In stark contrast with the measure’s intended purpose of protecting United States aluminium producers from imports, the Section 232 tariffs on said imports have coaxed even more aluminium exports from producers in the People’s Republic of China. Such was the conclusion of a report recently released by industrial consultancy Wood Mackenzie.
Per the report, the blanket tariffs on aluminium produced a global market distortion that Chinese smelters were all too happy to exploit, especially those producers trading in aluminium semis.
“US tariffs on Chinese semis are also playing an import role in making Chinese metal attractive. Higher prices in the US markets are attracting inflows from the rest of the world, leaving a supply gap in the rest of the world. This is being filled by Chinese metal.”
The report continued by opining that Chinese producers would continue to fill the void as long as the United States left it open. The consultancy expressed the opinion that such imports were both cyclical and structural in nature.
“Cyclical, due to the slowdown in Chinese primary demand, and structural, due to trade and government policies,” said the report.

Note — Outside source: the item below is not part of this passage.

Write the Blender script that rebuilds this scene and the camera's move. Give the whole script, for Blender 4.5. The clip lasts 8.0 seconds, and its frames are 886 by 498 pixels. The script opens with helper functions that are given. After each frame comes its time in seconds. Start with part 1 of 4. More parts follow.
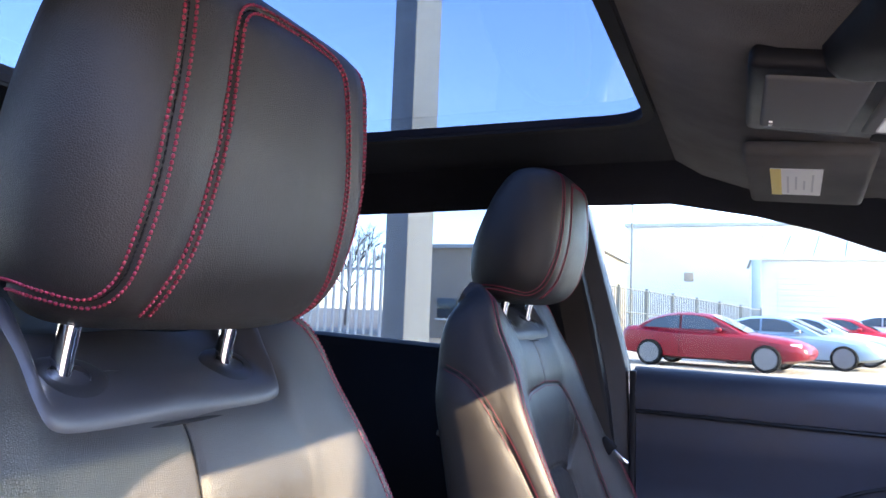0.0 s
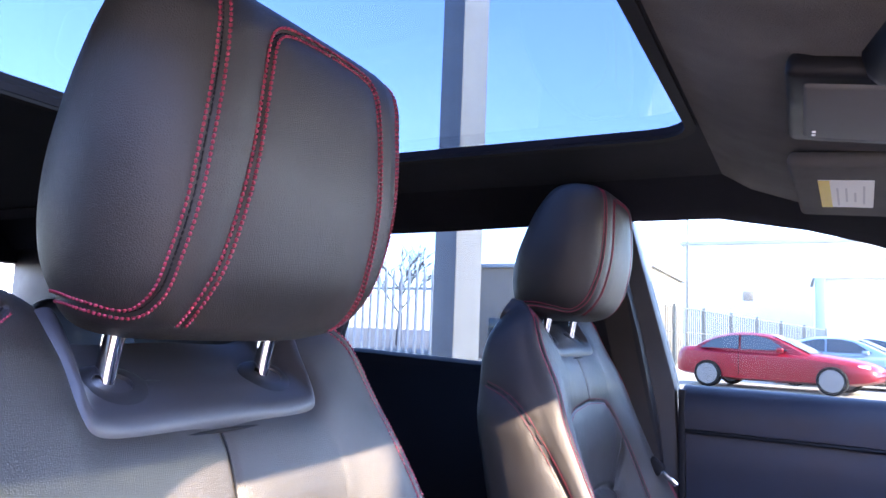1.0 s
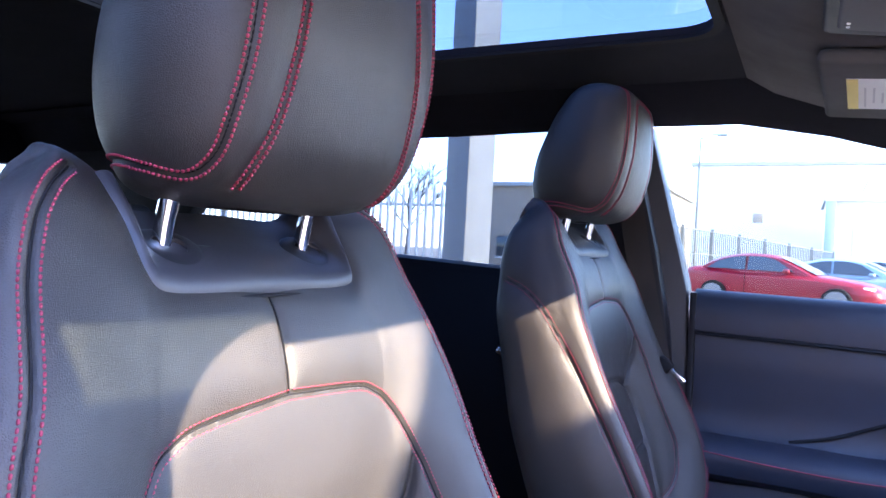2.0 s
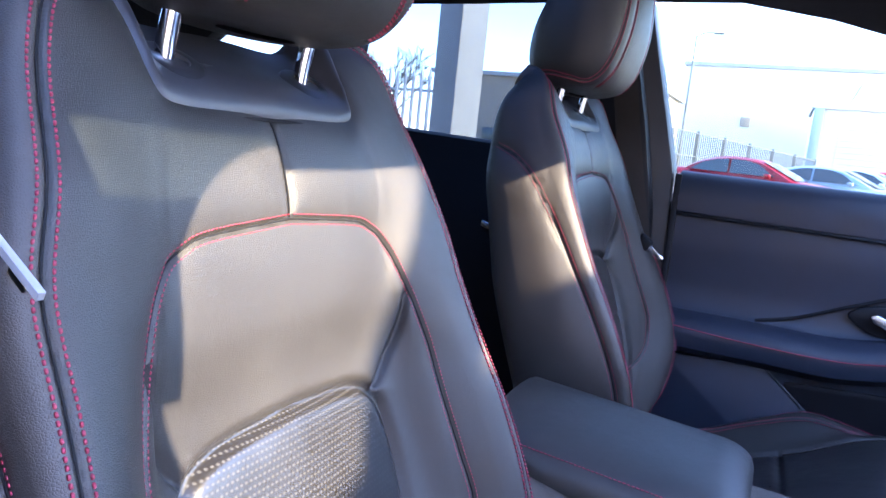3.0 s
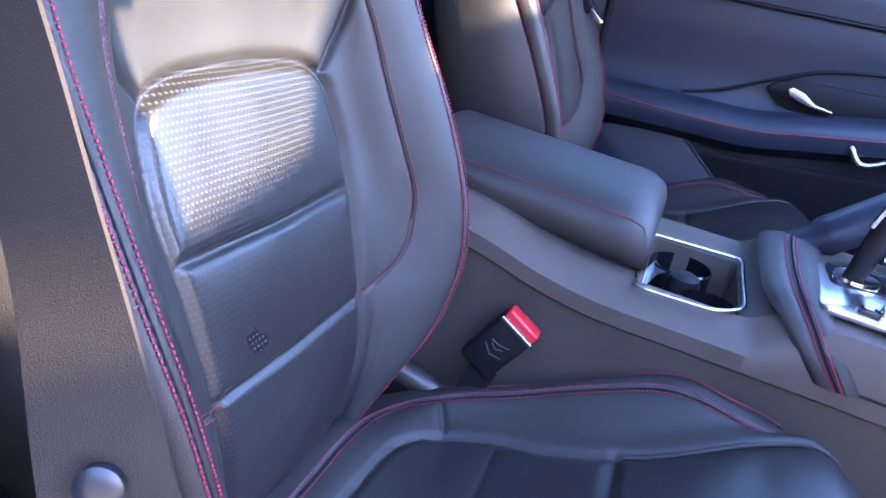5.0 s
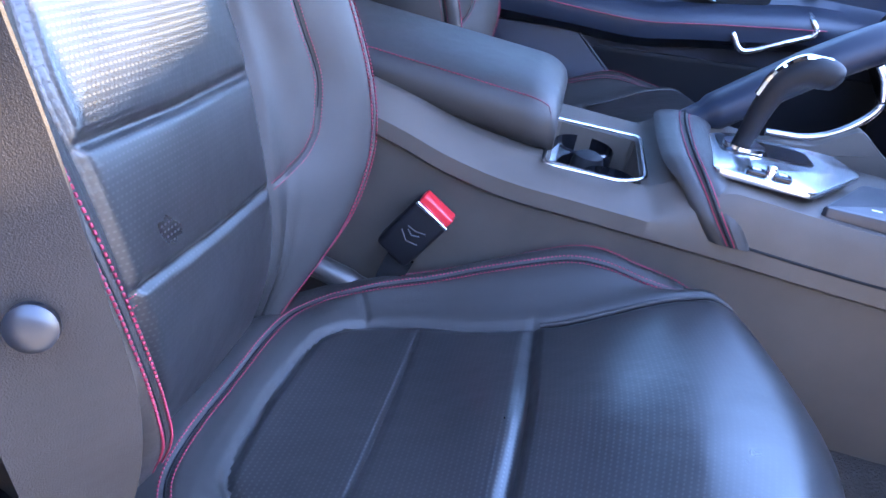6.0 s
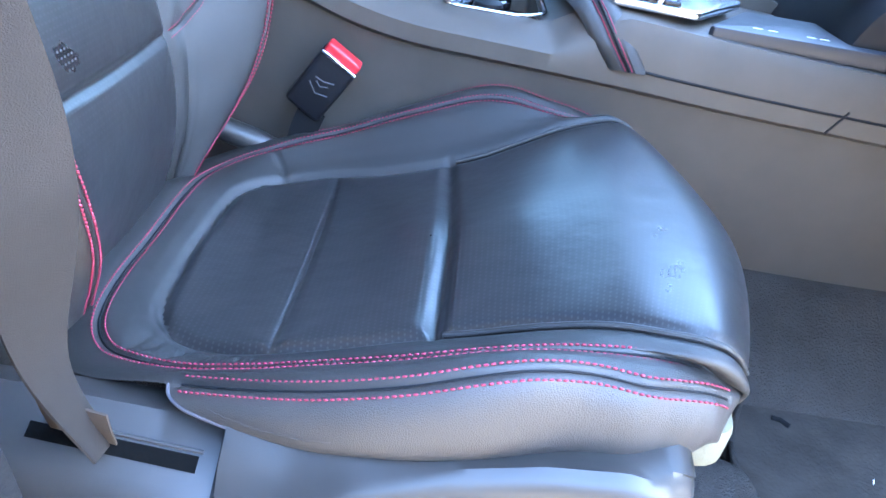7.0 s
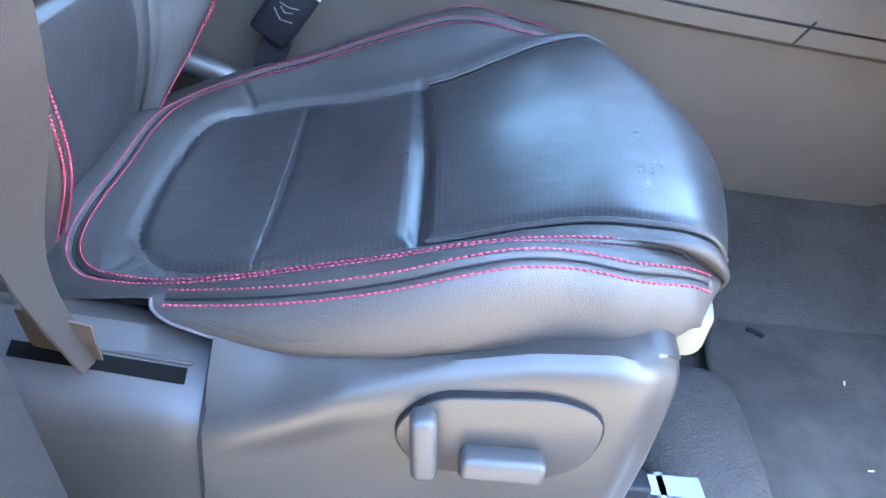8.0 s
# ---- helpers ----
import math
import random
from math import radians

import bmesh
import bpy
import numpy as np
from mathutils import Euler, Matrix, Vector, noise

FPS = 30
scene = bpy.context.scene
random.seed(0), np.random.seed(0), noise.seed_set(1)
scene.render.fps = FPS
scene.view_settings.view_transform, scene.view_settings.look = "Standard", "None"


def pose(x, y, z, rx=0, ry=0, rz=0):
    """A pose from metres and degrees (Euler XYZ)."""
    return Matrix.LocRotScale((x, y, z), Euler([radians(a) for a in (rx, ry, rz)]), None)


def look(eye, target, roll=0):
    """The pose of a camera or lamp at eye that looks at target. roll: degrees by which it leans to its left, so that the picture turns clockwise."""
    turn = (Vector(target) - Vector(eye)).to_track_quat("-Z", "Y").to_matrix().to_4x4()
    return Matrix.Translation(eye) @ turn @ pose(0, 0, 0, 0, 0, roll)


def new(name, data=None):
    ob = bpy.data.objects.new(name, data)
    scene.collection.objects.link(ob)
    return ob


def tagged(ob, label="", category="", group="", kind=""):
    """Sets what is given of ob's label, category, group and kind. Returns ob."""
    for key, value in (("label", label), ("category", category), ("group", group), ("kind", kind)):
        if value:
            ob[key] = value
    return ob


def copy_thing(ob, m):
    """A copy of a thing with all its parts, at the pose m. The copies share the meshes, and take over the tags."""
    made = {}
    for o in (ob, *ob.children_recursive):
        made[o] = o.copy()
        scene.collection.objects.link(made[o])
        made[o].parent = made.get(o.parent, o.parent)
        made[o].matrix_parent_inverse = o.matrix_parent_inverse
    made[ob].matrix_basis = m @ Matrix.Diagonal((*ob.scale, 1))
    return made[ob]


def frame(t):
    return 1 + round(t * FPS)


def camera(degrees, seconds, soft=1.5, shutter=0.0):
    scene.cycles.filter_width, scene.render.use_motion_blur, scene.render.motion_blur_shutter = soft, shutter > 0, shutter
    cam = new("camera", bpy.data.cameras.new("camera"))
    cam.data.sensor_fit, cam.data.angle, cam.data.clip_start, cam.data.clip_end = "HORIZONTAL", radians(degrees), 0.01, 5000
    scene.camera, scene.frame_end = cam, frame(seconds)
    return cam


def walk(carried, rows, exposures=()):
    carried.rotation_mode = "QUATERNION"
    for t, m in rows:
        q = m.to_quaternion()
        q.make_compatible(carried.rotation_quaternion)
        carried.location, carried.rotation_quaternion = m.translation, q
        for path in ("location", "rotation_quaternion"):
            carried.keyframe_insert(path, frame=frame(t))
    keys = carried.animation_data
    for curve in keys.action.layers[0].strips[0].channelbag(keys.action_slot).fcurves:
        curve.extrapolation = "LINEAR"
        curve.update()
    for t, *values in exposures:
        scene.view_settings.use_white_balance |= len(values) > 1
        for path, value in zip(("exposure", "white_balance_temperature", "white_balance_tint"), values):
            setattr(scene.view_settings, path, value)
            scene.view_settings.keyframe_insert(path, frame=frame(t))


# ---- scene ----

Wood Mackenzie said aluminium exports from the Middle Kingdom are likely to respond to government policies aimed at bringing aluminium production back in line with aluminium consumption, with reforms in the aluminium downstream market likely to be the result.
The Wood Mackenzie report is but the latest in a long line of investigations that have discovered that the Section 232 tariffs have done more harm than good. Almost 11 months ago the European Union made public a similar prediction for Europe. The EU sought further information at the time to back up its contentions.
“Rapid and anticipated trade data is necessary to deal with the vulnerability of the Union aluminum market to sudden changes on world aluminum markets,” read the EU report. “This is particularly important in the present situation marked by uncertainties as to the potential trade diversion that may be caused by the US measures under Section 232.”